Hokusai
A l’instant de prendre la plume, je pense aux grands écrivains qui ont décrit par le menu les personnages adonnés aux eaux thermales, Madame de Sévigné la fine gazette, Octave Mirbeau l’ironique cruel des « 21 jours d’un neurasthénique », Maupassant l’exalté peintre de « Mont Oriol », et nécessairement, je laisse au vestiaire en même temps que mon peignoir humide toute vergogne.
Pas de honte à faire son petit dessin où de grands peintres nous ont précédés. Eux, c’est eux.
Les établissements thermaux de ces diverses époques étaient réservés aux riches, princes, marquises, industriels. Ceux d’aujourd’hui sont financés par la Sécurité Sociale, qui pour une fois n’engraisse pas la pieuvre médico-chimique du produit de son racket. C’est peut-être la seule branche encore naturelle de la médecine qui reste à notre disposition. Il est temps d’en profiter.
Exeunt les riches, que reste-t-il ? La classe moyenne, moyenne moyenne, moyenne basse, moyenne fatiguée.
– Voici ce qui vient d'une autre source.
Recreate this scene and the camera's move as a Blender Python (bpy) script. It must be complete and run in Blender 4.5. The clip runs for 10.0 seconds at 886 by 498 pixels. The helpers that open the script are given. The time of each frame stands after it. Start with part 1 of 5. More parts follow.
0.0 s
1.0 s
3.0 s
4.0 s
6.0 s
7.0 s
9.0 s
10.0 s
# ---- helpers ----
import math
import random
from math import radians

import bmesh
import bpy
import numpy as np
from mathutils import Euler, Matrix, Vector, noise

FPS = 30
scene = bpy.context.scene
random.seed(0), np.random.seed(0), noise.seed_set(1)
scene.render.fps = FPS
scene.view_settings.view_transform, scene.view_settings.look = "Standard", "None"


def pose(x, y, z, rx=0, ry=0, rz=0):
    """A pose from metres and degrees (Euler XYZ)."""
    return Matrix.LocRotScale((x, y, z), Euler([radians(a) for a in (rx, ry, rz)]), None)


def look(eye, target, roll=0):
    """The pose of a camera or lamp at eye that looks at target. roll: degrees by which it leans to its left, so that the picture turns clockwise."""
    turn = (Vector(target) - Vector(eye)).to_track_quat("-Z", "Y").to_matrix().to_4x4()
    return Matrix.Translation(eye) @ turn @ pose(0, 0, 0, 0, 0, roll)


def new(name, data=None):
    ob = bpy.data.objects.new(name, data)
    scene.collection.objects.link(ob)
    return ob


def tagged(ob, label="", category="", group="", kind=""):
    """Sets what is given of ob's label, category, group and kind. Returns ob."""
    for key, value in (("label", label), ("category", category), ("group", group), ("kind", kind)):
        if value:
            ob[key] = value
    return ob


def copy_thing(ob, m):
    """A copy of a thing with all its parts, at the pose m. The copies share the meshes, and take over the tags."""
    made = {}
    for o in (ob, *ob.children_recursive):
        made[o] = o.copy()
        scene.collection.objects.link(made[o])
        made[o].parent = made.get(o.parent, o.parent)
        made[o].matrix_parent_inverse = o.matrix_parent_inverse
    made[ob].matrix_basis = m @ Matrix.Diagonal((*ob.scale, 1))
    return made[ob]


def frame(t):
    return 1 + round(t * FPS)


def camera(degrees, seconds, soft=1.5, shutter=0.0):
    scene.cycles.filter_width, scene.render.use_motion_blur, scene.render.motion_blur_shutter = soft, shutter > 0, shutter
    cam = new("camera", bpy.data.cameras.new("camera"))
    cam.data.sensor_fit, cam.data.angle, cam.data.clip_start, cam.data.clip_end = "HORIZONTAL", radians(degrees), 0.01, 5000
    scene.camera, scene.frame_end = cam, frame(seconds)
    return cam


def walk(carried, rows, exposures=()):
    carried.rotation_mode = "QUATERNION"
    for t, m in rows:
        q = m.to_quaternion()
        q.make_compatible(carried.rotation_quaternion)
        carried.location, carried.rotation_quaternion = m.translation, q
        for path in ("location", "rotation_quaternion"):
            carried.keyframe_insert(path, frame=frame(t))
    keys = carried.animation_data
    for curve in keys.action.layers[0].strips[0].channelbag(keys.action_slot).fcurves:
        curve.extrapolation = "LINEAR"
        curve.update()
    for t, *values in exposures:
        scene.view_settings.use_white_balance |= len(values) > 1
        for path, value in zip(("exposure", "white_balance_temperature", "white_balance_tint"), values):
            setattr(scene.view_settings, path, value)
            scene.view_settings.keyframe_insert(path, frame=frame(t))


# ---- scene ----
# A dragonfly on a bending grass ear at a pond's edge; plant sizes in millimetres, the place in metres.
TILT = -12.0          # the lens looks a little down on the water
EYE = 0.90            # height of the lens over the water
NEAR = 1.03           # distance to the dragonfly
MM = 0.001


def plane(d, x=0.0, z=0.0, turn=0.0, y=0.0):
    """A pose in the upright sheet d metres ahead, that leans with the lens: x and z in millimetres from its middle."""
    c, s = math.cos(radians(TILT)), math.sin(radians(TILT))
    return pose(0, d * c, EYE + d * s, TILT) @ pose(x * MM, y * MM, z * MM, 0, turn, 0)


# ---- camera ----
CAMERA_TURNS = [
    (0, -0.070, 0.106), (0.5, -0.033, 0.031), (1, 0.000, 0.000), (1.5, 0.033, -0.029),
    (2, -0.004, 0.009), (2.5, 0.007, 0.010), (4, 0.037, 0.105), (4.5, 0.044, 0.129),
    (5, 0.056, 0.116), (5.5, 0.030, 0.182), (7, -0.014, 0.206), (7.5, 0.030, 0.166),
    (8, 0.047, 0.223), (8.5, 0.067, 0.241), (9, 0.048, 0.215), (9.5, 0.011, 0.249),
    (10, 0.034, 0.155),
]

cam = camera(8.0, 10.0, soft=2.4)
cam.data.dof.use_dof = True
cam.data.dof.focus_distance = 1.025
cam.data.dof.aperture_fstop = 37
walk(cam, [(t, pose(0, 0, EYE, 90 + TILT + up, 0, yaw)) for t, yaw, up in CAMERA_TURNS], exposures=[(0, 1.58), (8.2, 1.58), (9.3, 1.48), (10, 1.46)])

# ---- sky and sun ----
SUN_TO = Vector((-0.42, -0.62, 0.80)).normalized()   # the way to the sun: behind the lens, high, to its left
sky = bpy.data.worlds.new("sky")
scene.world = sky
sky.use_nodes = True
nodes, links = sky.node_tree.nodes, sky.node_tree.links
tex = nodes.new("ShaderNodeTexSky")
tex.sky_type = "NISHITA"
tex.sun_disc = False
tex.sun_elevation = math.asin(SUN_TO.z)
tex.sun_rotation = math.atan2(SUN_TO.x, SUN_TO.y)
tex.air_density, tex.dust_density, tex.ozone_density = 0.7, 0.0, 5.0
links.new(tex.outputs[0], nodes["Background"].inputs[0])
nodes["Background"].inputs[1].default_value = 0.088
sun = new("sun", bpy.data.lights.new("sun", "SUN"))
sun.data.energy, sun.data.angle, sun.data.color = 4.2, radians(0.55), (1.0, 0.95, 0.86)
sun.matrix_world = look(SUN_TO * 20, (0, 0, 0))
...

Autour de moi, des êtres sans âge, entre 45 et 75, dirais-je. Tous l’air complètement idiot qu’on peut avoir avec un bonnet, obligatoire. Ils doivent penser la même chose de moi, front bas, nez luisant.
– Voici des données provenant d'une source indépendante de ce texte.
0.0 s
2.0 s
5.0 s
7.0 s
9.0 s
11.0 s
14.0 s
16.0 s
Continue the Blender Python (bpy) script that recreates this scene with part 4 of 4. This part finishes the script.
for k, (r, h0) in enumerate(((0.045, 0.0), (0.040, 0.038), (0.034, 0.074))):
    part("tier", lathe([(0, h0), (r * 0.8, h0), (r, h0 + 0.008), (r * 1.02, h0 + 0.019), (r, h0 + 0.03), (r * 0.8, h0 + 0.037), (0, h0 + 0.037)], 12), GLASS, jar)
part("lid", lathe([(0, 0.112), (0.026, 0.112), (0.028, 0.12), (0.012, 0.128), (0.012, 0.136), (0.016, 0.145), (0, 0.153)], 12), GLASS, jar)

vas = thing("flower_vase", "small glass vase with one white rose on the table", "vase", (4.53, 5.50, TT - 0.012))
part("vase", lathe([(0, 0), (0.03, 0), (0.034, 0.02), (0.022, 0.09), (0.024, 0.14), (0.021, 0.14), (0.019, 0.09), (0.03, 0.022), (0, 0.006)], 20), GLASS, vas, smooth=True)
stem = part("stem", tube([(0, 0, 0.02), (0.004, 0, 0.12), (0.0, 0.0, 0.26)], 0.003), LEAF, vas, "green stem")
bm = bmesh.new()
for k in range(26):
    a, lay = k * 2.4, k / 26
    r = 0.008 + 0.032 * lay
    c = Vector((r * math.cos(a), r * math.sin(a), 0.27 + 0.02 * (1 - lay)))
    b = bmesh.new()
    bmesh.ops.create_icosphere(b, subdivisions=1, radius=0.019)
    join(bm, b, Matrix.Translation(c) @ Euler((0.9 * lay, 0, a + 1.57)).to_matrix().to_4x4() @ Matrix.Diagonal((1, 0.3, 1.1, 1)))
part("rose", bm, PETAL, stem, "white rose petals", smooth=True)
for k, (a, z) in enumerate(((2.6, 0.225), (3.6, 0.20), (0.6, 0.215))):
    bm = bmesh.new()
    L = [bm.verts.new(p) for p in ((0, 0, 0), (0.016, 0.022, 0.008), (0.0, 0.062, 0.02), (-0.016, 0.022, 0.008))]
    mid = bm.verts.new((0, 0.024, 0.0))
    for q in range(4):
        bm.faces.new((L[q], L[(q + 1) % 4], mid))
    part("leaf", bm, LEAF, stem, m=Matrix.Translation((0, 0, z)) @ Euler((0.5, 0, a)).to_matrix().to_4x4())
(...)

Pauvres corps de retraités n’ayant jamais pris soin d’eux. Tout le monde se connaît, car tout le monde vit à l’hôtel, va au casino, au restaurant, au spectacle, faire ses courses, pendant trois semaines. Certains reviennent chaque année. Pauvres corps trop gros, trop maigres, trop mous, trop durs.
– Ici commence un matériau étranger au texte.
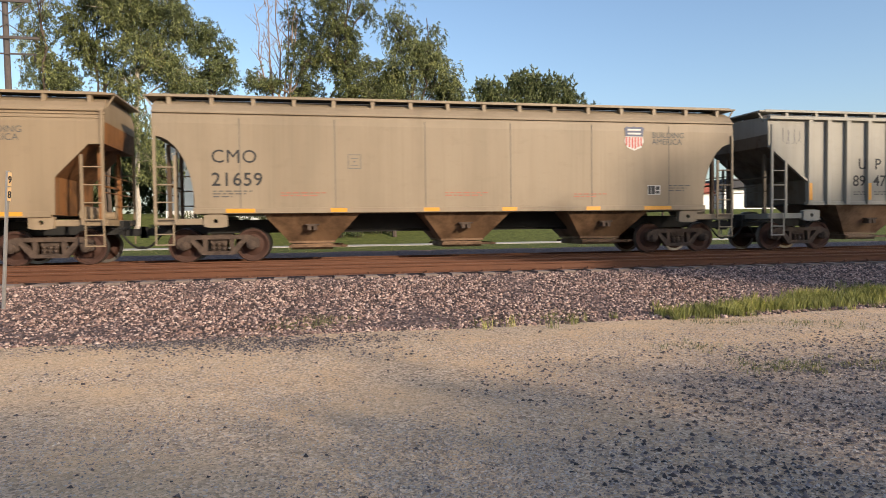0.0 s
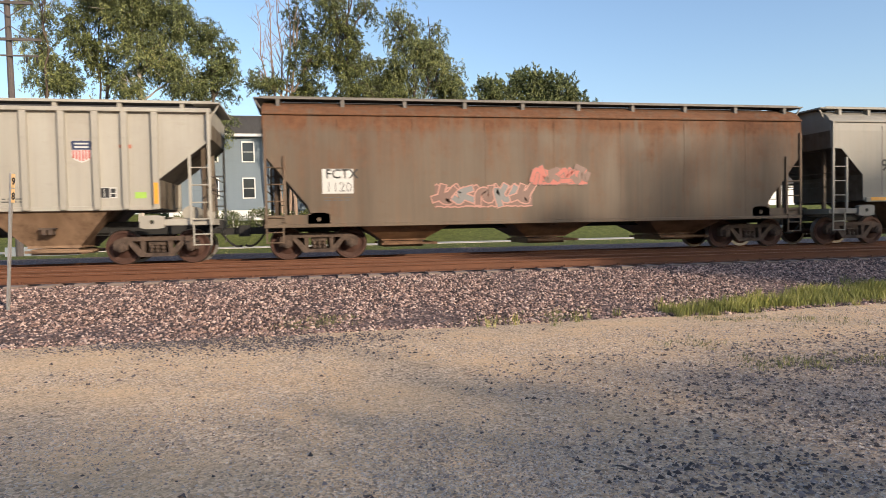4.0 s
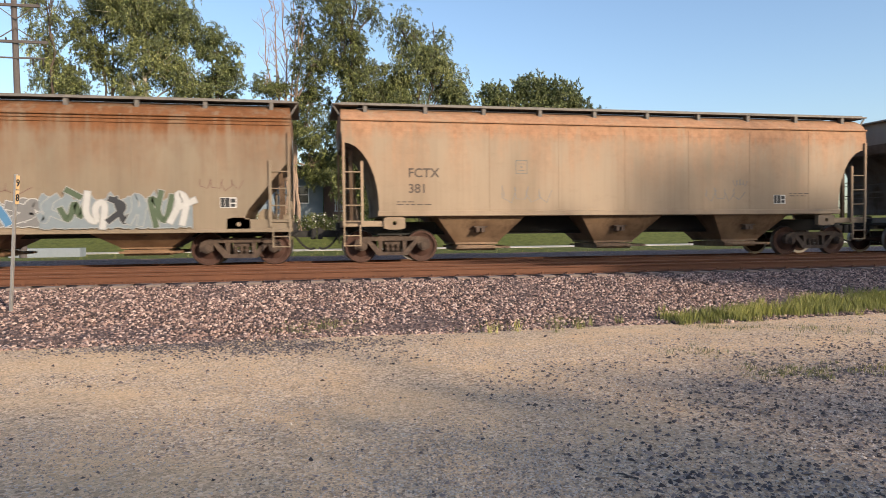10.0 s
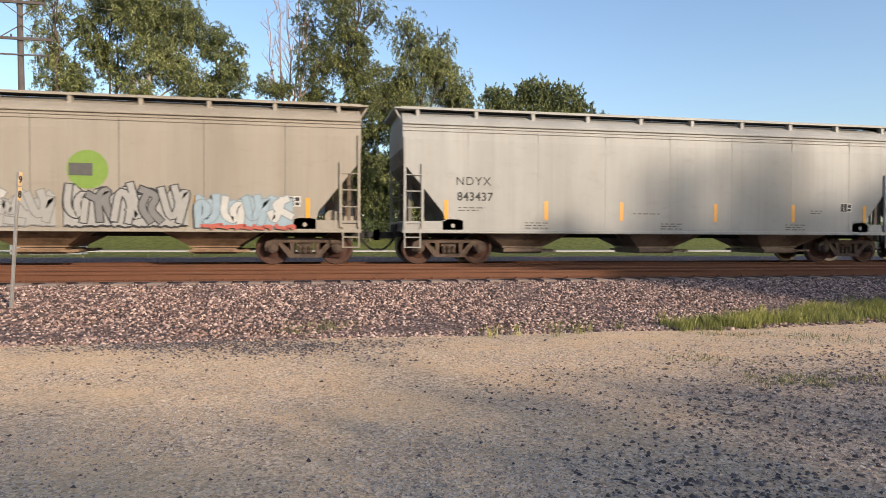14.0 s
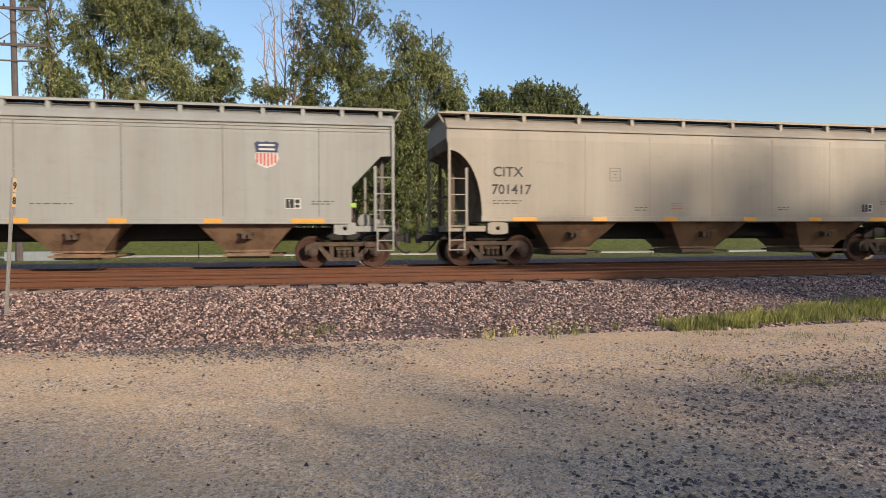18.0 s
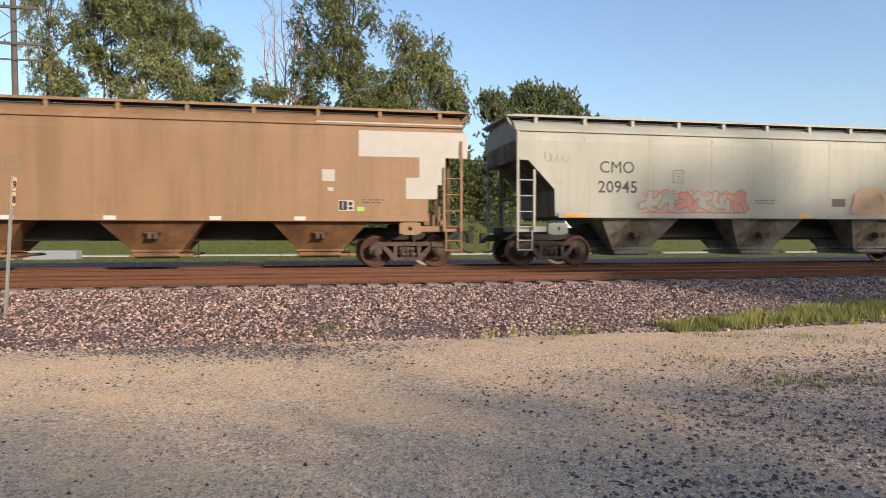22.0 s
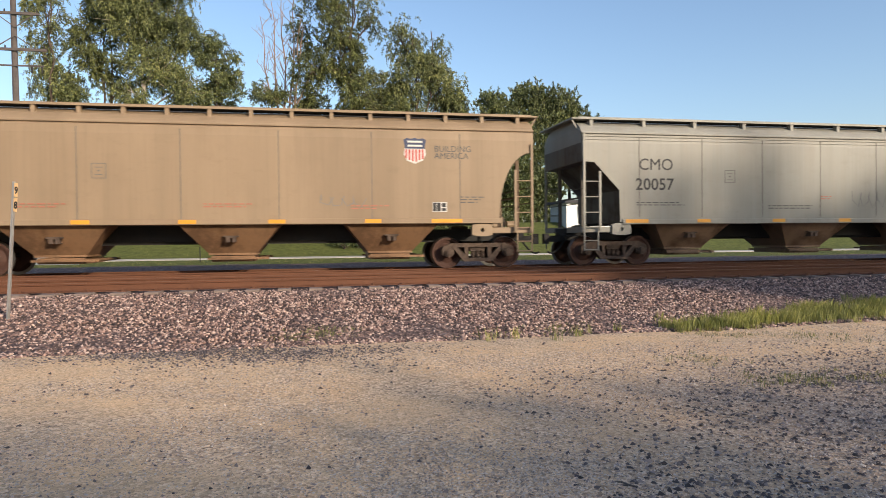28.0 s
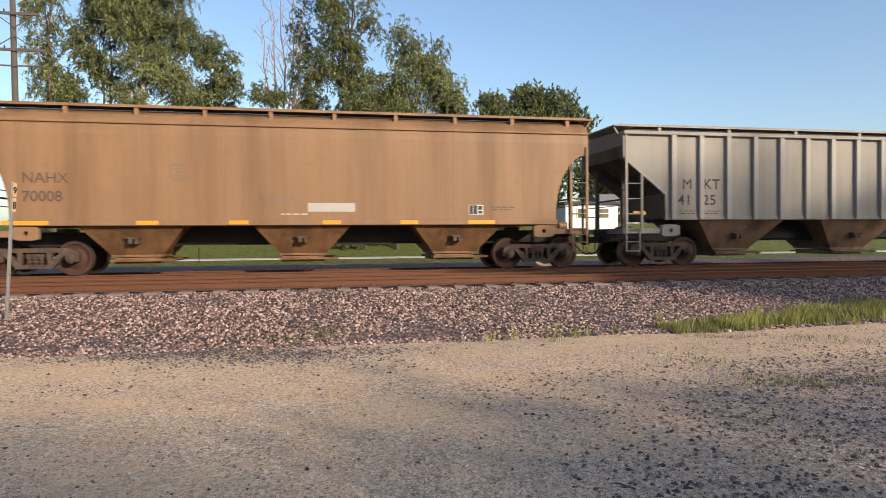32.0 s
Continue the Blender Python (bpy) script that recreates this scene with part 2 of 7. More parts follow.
def ground_material():
    """Dusty gravel lot: tan dust, grey gravel patches, small pebbles."""
    mat, nt, b = material("gravel_lot")
    v = coords(nt)
    long = coords(nt, scale=(0.35, 1.0, 1.0))
    patch, mid, grit = noise_of(nt, long, 0.55, 5, 0.62), noise_of(nt, v, 5.5, 6, 0.7), noise_of(nt, v, 60, 4, 0.75)
    base = ramp(nt, patch, [(0.32, (0.52, 0.355, 0.215)), (0.46, (0.75, 0.475, 0.25)), (0.60, (0.81, 0.53, 0.285)), (0.75, (0.60, 0.42, 0.265))])
    two = mix(nt, calc(nt, "MULTIPLY", ramp(nt, mid, [(0.35, 0.0), (0.7, 1.0)]), 0.55), base, (0.78, 0.58, 0.37))
    vor = nt.nodes.new("ShaderNodeTexVoronoi")
    vor.inputs["Scale"].default_value, vor.inputs["Randomness"].default_value = 40, 1
    link(nt, v, vor.inputs["Vector"])
    peb = ramp(nt, vor.outputs["Color"], [(0.0, (0.07, 0.052, 0.045)), (0.28, (0.42, 0.30, 0.205)), (0.65, (0.72, 0.53, 0.355)), (1.0, (0.92, 0.76, 0.57))])
    gravelly = ramp(nt, noise_of(nt, v, 1.1, 5, 0.7), [(0.34, 0.25), (0.62, 0.90)])
    three = mix(nt, gravelly, two, peb)
    four = mix(nt, calc(nt, "MULTIPLY", ramp(nt, grit, [(0.54, 0.0), (0.66, 1.0)]), 0.70), three, (0.12, 0.09, 0.072))
    sepp = nt.nodes.new("ShaderNodeSeparateXYZ")
    wob = nt.nodes.new("ShaderNodeTexNoise")
    wob.inputs["Scale"].default_value, wob.inputs["Detail"].default_value = 0.7, 5
    link(nt, v, wob.inputs["Vector"])
    shift = nt.nodes.new("ShaderNodeVectorMath")
    shift.operation = "MULTIPLY_ADD"
    link(nt, wob.outputs["Color"], shift.inputs[0])
    shift.inputs[1].default_value = (3.0, 2.5, 0)
    link(nt, v, shift.inputs[2])
    spill = nt.nodes.new("ShaderNodeSeparateXYZ")
    link(nt, shift.outputs[0], spill.inputs[0])
    reach = [nt.nodes.new("ShaderNodeMapRange") for _ in range(2)]
    for nd, axis, lo, hi in ((reach[0], 0, 2.6, 6.4), (reach[1], 1, -11.4, -13.0)):
        nd.inputs[1].default_value, nd.inputs[2].default_value = lo, hi
        link(nt, spill.outputs[axis], nd.inputs[0])
    dark_peb = ramp(nt, vor.outputs["Color"], [(0.0, (0.05, 0.04, 0.04)), (0.5, (0.20, 0.155, 0.14)), (1.0, (0.50, 0.42, 0.36))])
    four = mix(nt, calc(nt, "MULTIPLY", calc(nt, "MULTIPLY", reach[0].outputs[0], reach[1].outputs[0]), 0.62), four, dark_peb)
    link(nt, v, sepp.inputs[0])
    edge = nt.nodes.new("ShaderNodeMapRange")
    edge.inputs[1].default_value, edge.inputs[2].default_value = 7.0, 10.0
    link(nt, sepp.outputs[1], edge.inputs[0])
    grass = ramp(nt, noise_of(nt, v, 2.5, 6, 0.7), [(0.3, (0.055, 0.070, 0.020)), (0.7, (0.135, 0.148, 0.042))])
    five = mix(nt, edge.outputs[0], four, grass)
    link(nt, five, b.inputs["Base Color"])
    b.inputs["Roughness"].default_value = 0.95
    b.inputs["Specular IOR Level"].default_value = 0.15
    bump(nt, b, calc(nt, "ADD", calc(nt, "MULTIPLY", vor.outputs["Distance"], 0.6), calc(nt, "MULTIPLY", grit, 0.4)), 0.9, 0.014)
    return mat


def stone_material(name, stops):
    mat, nt, b = material(name)
    geo = nt.nodes.new("ShaderNodeNewGeometry")
    col = ramp(nt, geo.outputs["Random Per Island"], stops)
    col = mix(nt, 0.08, col, ramp(nt, noise_of(nt, coords(nt), 22, 4), [(0.3, stops[0][1]), (0.7, stops[-1][1])]))
    link(nt, col, b.inputs["Base Color"])
    b.inputs["Roughness"].default_value = 0.85
    return mat


# near-black stops put the shadow between stones into the rock colour
BALLAST = stone_material("ballast_rock", [(0.0, (0.014, 0.009, 0.010)), (0.28, (0.055, 0.034, 0.032)), (0.5, (0.19, 0.112, 0.093)), (0.78, (0.38, 0.25, 0.202)), (1.0, (0.63, 0.47, 0.39))])
DARKSTONE = stone_material("dark_stone", [(0.0, (0.03, 0.024, 0.024)), (0.6, (0.11, 0.085, 0.08)), (1.0, (0.34, 0.27, 0.24))])
PALESTONE = stone_material("pale_gravel", [(0.0, (0.16, 0.125, 0.105)), (0.5, (0.42, 0.33, 0.26)), (1.0, (0.64, 0.54, 0.45))])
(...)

Troupeau de souffreteux, drivé par les fiches horaires et le personnel, se pressant au portillon de la piscine – ouh, elle est froide – y’a du monde aujourd’hui – on s’est couchés vous savez-pas à quelle heure ? A huit heures et demi !!! – faisant la queue devant la toilette – mais enfin, qu’est-ce qu’y font là dedans ? – ronchonnant – y’a de la buée sur mes lunettes, j’y vois rien – et nous voici au poste.
La séance de gym valait le déplacement : trente ou quarante animaux que Buffon aurait pu classer de l’échassier au cétacé, dont moi, l’ours , peut-être, s’efforçant plus ou moins d’effectuer les mouvements indiqués par la prof de gym.
La prof, 25 ans, à peu près, pas vraiment jolie, mais blonde et faite au moule, le corps des sportives menues, en maillot et T shirt, qui vient de l’Est de l'Europe et parle le français de telle manière qu’il vaut mieux la regarder quand elle fait les mouvements qu’écouter. Mais la regarder, c’est pas un problème, ils ne font que ça, les mâles en pré-retraite sexuelle. Et ils draguent tant qu’ils peuvent la petite qui en est apparemment bien contente.
On se croirait à l’école : certains s’en foutent et font n’importe quoi, en se racontant la blague du jour, d’autres ne s’en foutent pas mais font n’importe quoi, d’autres font tout ce qu’il peuvent pour avoir un bon point, leur bonne volonté est touchante, et quelques uns travaillent pour eux.
Moi, j’arrive le matin à 7 h 15, et je repars vers 9 h 30. Je ne suis donc pas dans le secret des potins et micro-événements locaux, j’en suis navré pour vous.
Mais cette petite tranche de vie est déjà juteuse. Dernière chose que j’ai remarquée : dans la pièce de repos vouée au silence (une autre est faite pour ceux qui veulent parler, et ils sont légion), les trois ou quatre personnes présentes lisaient des magazines. Et deux chuchotaient.
Le plus difficile pour l’être humain, c’est bien le silence et l’intériorisation.